Entrepreneurs, especially new entrepreneurs, are constantly pushed to succeed. While success can be defined in many ways, entrepreneurs with young businesses don’t have either time or money to waste. Because of this, the feeling of needing to succeed at any cost, can be a huge stress to carry.
Although I founded my business over a decade ago, the business pressures young entrepreneurs feel are still fresh in my mind. During the first few months I was often kept up at night by the question, “Did I make the right decision?” Giving up the security of a job for a dream of starting my own business was rattling. After that stage passed, it was all about, “Will this thing keep going?” And then, “Will the first year end in the positive?”
When you’re first starting out, you don’t have the luxuries that long-time established companies have. Every decision and move you make can either propel you forward or drag you backward. With so much at stake, it’s no wonder entrepreneurs lose so much sleep. I can trace this stress back to three main issues: generating sales, differentiation and having the right talent. Knowing about these scenarios and how to handle them can help you lighten the burden of stress and allow you to move forward more confidently with your business.
Being unable to rely on a steady flow of cash and growing client base or revenue is at the top of any young business owner’s mind. For entrepreneurs, it’s crucial to boost the bottom line and figure out the right recipe for consistent sales and growth.
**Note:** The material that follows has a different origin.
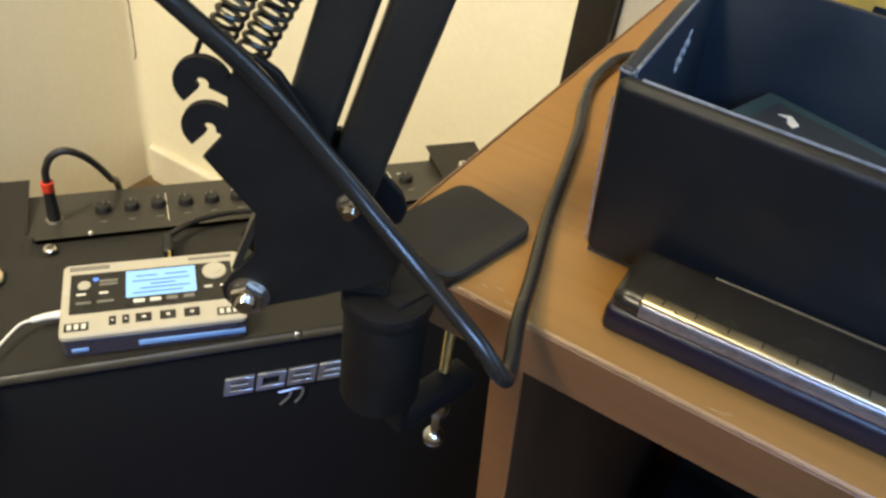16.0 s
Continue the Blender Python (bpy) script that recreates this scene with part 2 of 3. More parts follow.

But what does that sales strategy need to be? Does it require a full-blown sales department? A marketing strategy? A perfected target and outreach strategy? There’s no one answer; a sales strategy is complex.
I’ve learned that the key is just to have a strategy. As a brand new business owner, much of what you’ll do is trial and error. I know this was true for me: Our company’s first sales strategy was focused around tradeshows, and we had high expectations of meeting the right people at these. However, we soon realized that the costs of attending and exhibiting at tradeshows far outweighed the few (if any) good contacts we made.
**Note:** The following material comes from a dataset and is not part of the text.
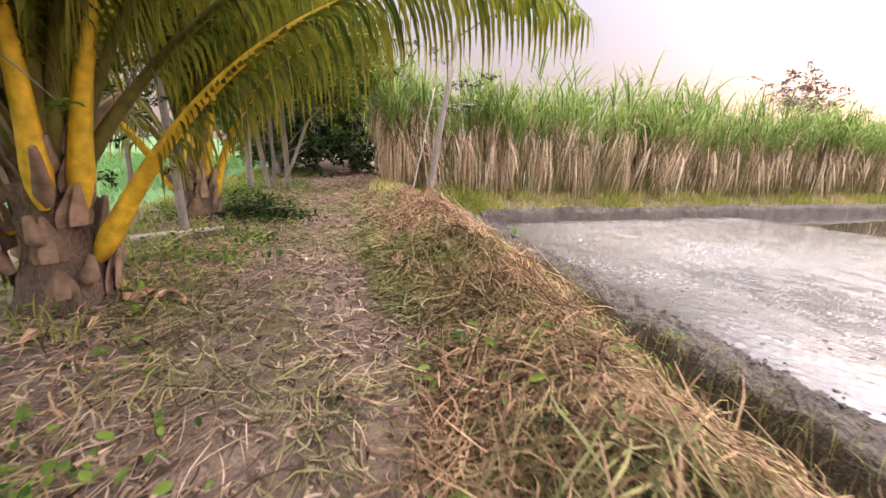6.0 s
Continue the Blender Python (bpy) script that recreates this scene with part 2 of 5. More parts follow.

Having a direction to work toward was the key to our company’s growth. A well-defined strategy, regardless of how sophisticated or simplistic it might be, will yield more results than having no strategy at all. And don’t worry, you can always refine and rework your strategy along the way.
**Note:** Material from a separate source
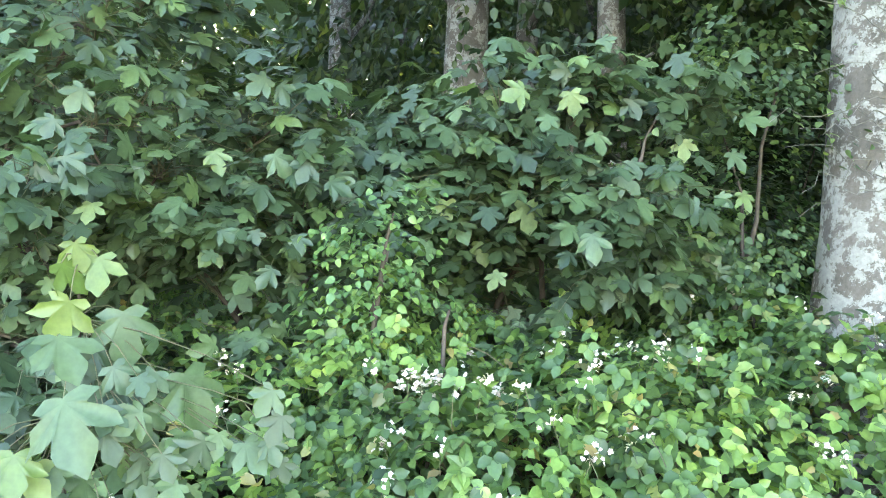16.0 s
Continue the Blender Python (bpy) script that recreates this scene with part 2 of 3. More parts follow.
def soil_mat():
    m, n, l, p = mat("ground_soil")
    pos = world_coord(n)
    sep = n.new("ShaderNodeSeparateXYZ")
    l.new(pos, sep.inputs[0])
    big = noise_tex(n, l, 0.25, 5, pos)
    mid = noise_tex(n, l, 3.0, 6, pos, 0.7)
    fine = noise_tex(n, l, 45, 5, pos, 0.7)
    soil = ramp(n, l, mid, [(0.3, (0.17, 0.12, 0.08)), (0.55, (0.35, 0.23, 0.145)), (0.75, (0.52, 0.37, 0.25))])
    moss = ramp(n, l, fine, [(0.3, (0.02, 0.03, 0.012)), (0.7, (0.06, 0.08, 0.03))])
    worn = n.new("ShaderNodeAttribute")
    worn.attribute_name = "worn"
    bare = math_node(n, l, "ADD", math_node(n, l, "MULTIPLY", worn.outputs["Fac"], 0.265), math_node(n, l, "MULTIPLY", mid, 0.6))
    near = mix_rgb(n, l, ramp(n, l, bare, [(0.5, (0, 0, 0)), (0.58, (1, 1, 1))]), moss, soil)
    streak = n.new("ShaderNodeMapping")
    streak.inputs["Rotation"].default_value = (0, 0, radians(-28))
    streak.inputs["Scale"].default_value = (0.5, 0.07, 1)
    l.new(pos, streak.inputs["Vector"])
    rows = noise_tex(n, l, 1.0, 6, streak.outputs[0], 0.65)
    hay = ramp(n, l, rows, [(0.4, (0.21, 0.185, 0.08)), (0.5, (0.4, 0.31, 0.165)), (0.6, (0.56, 0.42, 0.255))])
    hay = mix_rgb(n, l, 1.0, hay, ramp(n, l, big, [(0.35, (0.8, 0.9, 0.8)), (0.7, (1.15, 1.1, 1.05))]), "MULTIPLY")
    hay = mix_rgb(n, l, 1.0, hay, ramp(n, l, noise_tex(n, l, 12, 5, pos, 0.75), [(0.35, (0.62, 0.65, 0.6)), (0.65, (1.25, 1.2, 1.15))]), "MULTIPLY")
    lump = n.new("ShaderNodeMapping")
    lump.inputs["Rotation"].default_value, lump.inputs["Scale"].default_value = (0, 0, radians(-20)), (0.8, 1.3, 1)
    l.new(pos, lump.inputs["Vector"])
    clumps = noise_tex(n, l, 1.4, 7, lump.outputs[0], 0.72)
    hay = mix_rgb(n, l, ramp(n, l, clumps, [(0.4, (0.9, 0.9, 0.9)), (0.5, (0, 0, 0))]), hay, (0.19, 0.175, 0.07))
    side = math_node(n, l, "MULTIPLY", math_node(n, l, "ADD", sep.outputs["X"], 2.0), -1.2)
    edge = math_node(n, l, "ADD", side, math_node(n, l, "MULTIPLY", math_node(n, l, "SUBTRACT", mid, 0.5), 1.5))
    cl = n.new("ShaderNodeClamp")
    l.new(edge, cl.inputs[0])
    wood_side = n.new("ShaderNodeClamp")
    l.new(math_node(n, l, "MULTIPLY", math_node(n, l, "SUBTRACT", sep.outputs["X"], 5.0), 0.8), wood_side.inputs[0])
    litter = ramp(n, l, fine, [(0.3, (0.035, 0.025, 0.016)), (0.7, (0.1, 0.07, 0.045))])
    near = mix_rgb(n, l, wood_side.outputs[0], near, litter)
    l.new(mix_rgb(n, l, cl.outputs[0], near, hay), p.inputs["Base Color"])
    p.inputs["Roughness"].default_value = 0.95
    p.inputs["Specular IOR Level"].default_value = 0.05
    b = n.new("ShaderNodeBump")
    b.inputs["Strength"].default_value, b.inputs["Distance"].default_value = 0.8, 0.03
    l.new(fine, b.inputs["Height"])
    l.new(b.outputs[0], p.inputs["Normal"])
    return m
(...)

As the new kid on the block, it might be very exciting to start diving in and finding your spot among competitors. Differentiation is a critical component to your sales puzzle and overall company strategy, especially in today’s hyper-connected, buyer-driven world. However, it’s never a black or white scenario: When talking to prospects, it’s important to stand out from your competitors and truly find a niche or void your company fills or does better than anyone else can.
While this is no easy task, I’ve learned that a starting point is to know exactly what you are not. Early on, you’ll probably struggle to differentiate yourself. Your first instinct is to make yourself sound just like your competitors. I know we did this; we wanted to be like the big guys. But soon, we realized that we were trying to create someone else’s business. That’s when we decided to list and define what we were not going to be. This exercise helped us find important differentiators that we still live by today, and it has helped solidify our value proposition, marketing, sales strategy and much more. Understanding who you are not will guide you into maturing your business’ true differentiating factors.
Finding the right talent
Trying to build a business from scratch and set it up for success requires the right talent. Filling key roles and delegating responsibilities is critical for allowing young entrepreneurs to focus on more pressing issues that further build a foundation of scalability and growth.
I’ve found that finding the right talent is a lot harder than I had ever imagined. It sounds simple, but there is so much more to finding the right person to fill the right role than a resume and an interview. There’s a cultural fit, future growth potential, professional growth potential and personal interests.
My best advice for finding the right talent is to take your time. While it’s difficult to wait it out, or interview 10 candidates instead of two, chances are you’ll find the right talent if you take the time to do so. Unfortunately, entrepreneurs don’t always have the luxury of taking our time; I know I’ve had to make many on-the-spot hiring decisions because we were in great need. As it turned out, that may not have been the best move.
Learning to relax
No matter how you look at it, every young business owner and entrepreneur will always be concerned about new business, differentiation and finding the right talent to lead the business. While knowing this may not make you sleep easier at night, acknowledging it can help you plan for it and breathe more easily as your company grows.